Английские стихотворения, относящиеся к этому же времени (два из них, «Воспоминания» и «Дом», были напечатаны еще до того, как стал выходить «Руль»), навеяны теми же мыслями об утратах и невстречах, но выраженными без той эмоциональной насыщенности, которой отчасти искупались промахи еще не очень уверенного русского пера. Себастьян Найт припоминает свои «киплинговские настроения, бруковские настроения, хаусменовские настроения» — их мог бы, оглядываясь на кембриджские годы, припомнить и автор. Киплинга он, разумеется, знал с детства — «Книга джунглей» входила в обязательный набор английского чтения. Что касается Альфреда Хаусмена, в то время исключительно популярного лирика, чьи стихи о скромной красоте сельской Англии были как успокоительный бальзам для повидавших на фронте столько озверения и такую грязь, он с 1911 года преподавал латынь в Тринити-колледже: в «Других берегах» сказано, что его (правда, не только его) поэзией «был заражен самый воздух моего тогдашнего быта». Однако самой притягательной фигурой из этих трех для Набокова был тогда Руперт Брук.

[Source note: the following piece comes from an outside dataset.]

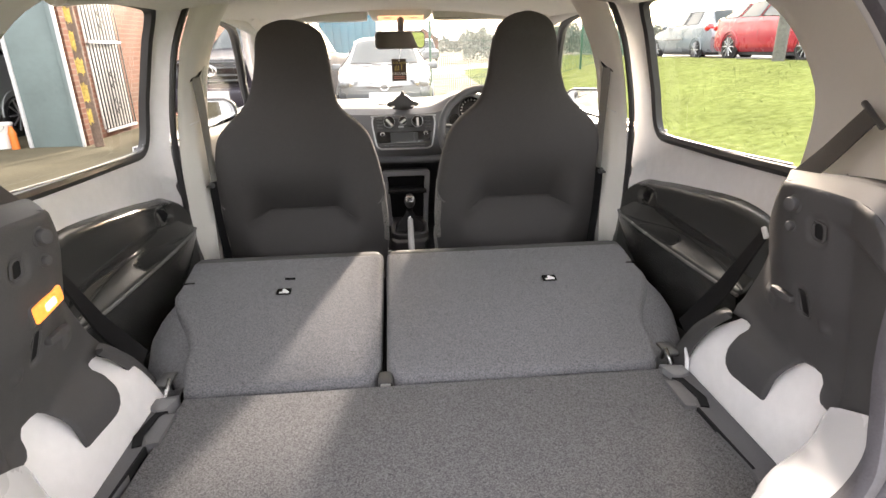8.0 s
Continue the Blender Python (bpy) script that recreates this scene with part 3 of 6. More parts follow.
    def cup_depth(x, y):
        """How far inside the cup's edge a point lies, 0 outside it."""
        hit = False
        for (xa, ya), (xb, yb) in zip(cup, cup[1:] + cup[:1]):
            if (ya > y) != (yb > y) and x < (xb - xa) * (y - ya) / (yb - ya) + xa:
                hit = not hit
        if not hit:
            return 0.0
        d = np.array((x, y)) - ca
        k = np.clip((d * cw).sum(1) / (cw * cw).sum(1), 0, 1)
        return float(np.hypot(*(d - k[:, None] * cw).T).min())

    def ledge(x, y, e):
        z = interp(y, nz) + 0.45 * max(0, x - interp(y, nx)) - 0.008 * max(0, 1 - e / 0.008) ** 2
        z += min(0.022, 0.8 * max(0, x - interp(y, RIM) - 0.004))
        return Vector((x, y, z - 0.036 * ease(cup_depth(x, y) / 0.007)))
    arm = part("armrest", mirrored(sheet(plan, ledge, 0.003), s), "door_trim", door, "black armrest ledge with an oblong cup recess", sharp=60)
    # near-black sheet low in the cup paints its shade
    part("cup_recess", mirrored(sheet(cup, lambda x, y, e: Vector((x, y, interp(y, nz) + 0.45 * (x - 0.634) - 0.030)), 0.02), s), "deep", arm, "black sheet in the cup for its shade")
    part("ledge_rim", mirrored(tube([ledge(a, b, 1) + Vector((0, 0, 0.001)) for b, a in RIM], 0.0028, 8, n=40), s), "door_trim", arm, "raised rim of the ledge")
    part("cup_rim", mirrored(tube([Vector((x, y, interp(y, nz) + 0.45 * (x - interp(y, nx)) + 0.0005)) for x, y in cup], 0.0016, 6, True), s), "door_trim", arm)
    line = curve(near, 24)
    part("skirt", mirrored(rows_mesh([[p + Vector((0, 0, -0.009)) for p in line], [p + Vector((0.004, 0, -0.03)) for p in line], [p + Vector((0.03, 0, -0.12)) for p in line], [p + Vector((0.06, 0, -0.24)) for p in line]]), s), "door_trim", arm)
    part("edge_bead", mirrored(tube([p + Vector((0.002, 0, -0.004)) for p in line], 0.0042, 10), s), "edge_glint", arm, "glossy front edge, lightened to carry a glint")
    pull = [(0.969, 0.803), (0.939, 0.822), (0.900, 0.829), (0.912, 0.814), (0.920, 0.796), (0.942, 0.792), (0.962, 0.793)]
    # black plate in the shallow pit paints the shade of a deeper pull
    handle = part("door_handle", mirrored(prism(smooth_outline(pull, 36), lambda a, b, d: (side_x(b) - d, a, b), 0.010, 0.0225, 0.001), s), "deep", door, "door pull, black plate for the shade of its recess")
    lever = [(0.962, 0.791), (0.942, 0.790), (0.922, 0.795), (0.914, 0.813), (0.902, 0.828), (0.884, 0.828), (0.870, 0.817), (0.870, 0.800), (0.886, 0.786), (0.915, 0.780), (0.950, 0.782)]
    part("lever", mirrored(prism(smooth_outline(lever, 40), lambda a, b, d: (side_x(b) - d, a, b), 0.012, 0.0275, 0.004, 3), s), "door_trim", handle, "black release lever")
    part("outer_skin", mirrored(grid(lambda u, v: Vector((0.80 + 0.02 * math.sin(math.pi * v), lerp(0.20, 1.08, u), lerp(0.28, 0.93, v))), 8, 8, 0.003), s), "white", door)
    part("sill_edge", mirrored(grid(lambda u, v: Vector((lerp(0.728, 0.80, v), lerp(0.20, 1.08, u), 0.932 + 0.004 * math.sin(math.pi * v))), 4, 3, 0.003), s), "white", door)

    # centre pillar: seal, trim, belt
    def pillar(u, v):
        z = lerp(0.60, 1.36, v)
        xo, yo = seal_xy(z)
        xi = interp(z, [(0.60, 0.604), (1.0, 0.590), (1.15, 0.574), (1.22, 0.555), (1.30, 0.52), (1.36, 0.48)])
        yi = interp(z, [(0.60, 1.105), (1.0, 1.115), (1.15, 1.125), (1.36, 1.15)])
        cols = [(xo - 0.004, yo + 0.012), (lerp(xo, xi, 0.35), yo + 0.022), (lerp(xo, xi, 0.8), lerp(yo, yi, 0.45)), (xi, yi - 0.03), (xi - 0.002, yi), (xi + 0.03, yi + 0.04), (xo + 0.02, yi + 0.06)]
        k = min(int(u * 6), 5)
        t = u * 6 - k
        return Vector((lerp(cols[k][0], cols[k + 1][0], t), lerp(cols[k][1], cols[k + 1][1], t), z - 0.08 * (1 - v) * max(0, 1 - u / 0.6)))
    pil = thing("centre_pillar", (s * 0.62, 1.1, 0.56), "pale beige centre pillar trim of the car", "pillar", "centre pillars", kind="structure")
    part("trim", mirrored(grid(pillar, 24, 40), s), "beige", pil, sharp=60)
    part("joint", mirrored(tube([pillar(u, 0.60) + Vector((-0.001, -0.001, 0)) for u in (0.25, 0.4, 0.5, 0.6, 0.7)], 0.0018, 6), s), "print_white", pil)
    part("door_seal", mirrored(tube([(b, c, a) for a, b, c in SEAL_LINE], 0.0085, 8, n=30), s), "window_rubber", pil, "black rubber door seal")
    belt = thing("front_seat_belt", (s * 0.585, 1.06, 0.56), "grey front seat belt hanging from the pillar slot", "seat belt", "front seat belts")
    left_edge = curve([(0.580, 1.040, 1.162), (0.579, 1.030, 1.148), (0.577, 1.031, 1.071), (0.579, 1.044, 0.97), (0.582, 1.052, 0.868)], 30)
    right_edge = curve([(0.576, 1.074, 1.166), (0.569, 1.066, 1.153), (0.566, 1.061, 1.083), (0.569, 1.070, 1.005), (0.574, 1.078, 0.868)], 30)
    b1 = [(0.580, 1.058, 0.870), (0.584, 1.072, 0.80), (0.586, 1.085, 0.72), (0.583, 1.10, 0.62), (0.578, 1.12, 0.50)]
    part("webbing", mirrored(rows_mesh([[lerp(p, q, t) + Vector((-0.0018 * math.sin(math.pi * t), 0, 0)) for p, q in zip(left_edge, right_edge)] for t in (0, 0.06, 0.3, 0.7, 0.94, 1)], thick=0.0014), s), "webbing", belt)
    # same grey belt, coloured near-black for the shade it hangs in
    part("lower_run", mirrored(rows_mesh([[p + Vector((dx, dy, 0)) for p in curve(b1, 20)] for dx, dy in ((0.006, -0.016), (-0.004, 0.016))], thick=0.0016), s), "deep", belt, "lower run of the belt, edge-on, blackened for its shade")
    # near-black bead laid on the trim as the slot's shade
    part("slot", mirrored(tube([(0.584, 1.024, 1.150), (0.582, 1.036, 1.157), (0.577, 1.060, 1.164), (0.572, 1.082, 1.178), (0.570, 1.104, 1.201)], lambda t: 0.0008 + 0.0048 * math.sin(math.pi * min(1.0, t ** 1.3)) ** 1.3, 8, n=20), s), "deep", belt, "near-black bead for the shade in the belt slot")
    part("slot_lip", mirrored(tube([(0.571, 1.110, 1.206), (0.567, 1.098, 1.178), (0.567, 1.088, 1.145), (0.569, 1.084, 1.105)], lambda t: 0.0015 + 0.0095 * math.sin(math.pi * min(1.0, 0.12 + t * 0.86)), 10, flat=0.7, n=18), s), "beige", belt, "beige moulded lip of the slot")
    part("stop_button", mirrored(join(disc((0.578, 1.040, 0.862), 0.008, 0.012, (-1, -0.5, 0), 14, 0.002), tube([(0.574, 1.030, 0.872), (0.580, 1.026, 0.866), (0.590, 1.036, 0.858), (0.584, 1.060, 0.856)], 0.0032, 8, n=12)), s), "plastic", belt)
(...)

Ему Набоков посвятил очерк, напечатанный в 1922 году в альманахе «Грани». Там говорится о «редкой пленительной черте» творчества этого питомца Кембриджа, ушедшего на войну и от заражения крови погибшего на Дарданеллах в 1915-м, когда ему было только двадцать восемь лет. Черта эта определена как «сияющая влажность»: «прозрачные, излучистые стихи» — вот что такое Руперт Брук. Подразумевается главным образом сборник «1914 и другие стихотворения», вышедший посмертно. В нем и правда чувствуется «бледно-зеленая вечность», которую Брук, попросившийся во флот, наблюдал каждый день. Книга была воспринята как манифест целой школы, которую назовут «окопной поэзией» — поэзией участников и свидетелей недавнего кошмара.
Очевидно, Брук предчувствовал, что ему не вернуться: незадолго до гибели он напечатал несколько сонетов, где трагический мотив доминирует. Один из них, самый известный, Набоков перевел для своей статьи:
Лишь это вспомните, узнав, что я убит: стал некий уголок, средь поля на чужбине, навеки Англией. Подумайте: отныне та нежная земля нежнейший прах таит.Нежнейший прах, юность, добровольно принятый мученический венец, преданность родине — ассоциации с Юриком возникали неотвратимо и настойчиво. Сверстники запомнили Брука романтиком и мечтателем, Набокова он поразил «мучительной и творческой зоркостью», с какой «вглядывался в сумрак потусторонности», — тема, позднее ставшая одной из главенствующих в его собственных книгах. Поразил тем, что у него так много цветных стекол, «сквозь которые Брук, перебегая от одного к другому, глядит вдаль, стараясь различить черты приближающейся смерти». И думает не о том, что найдет там, но о покинутом, навсегда покинутом здесь. Ибо «что ему эта бутафорская вечность, эти врубелевские ангелы, этот властелин с ватной бородой?»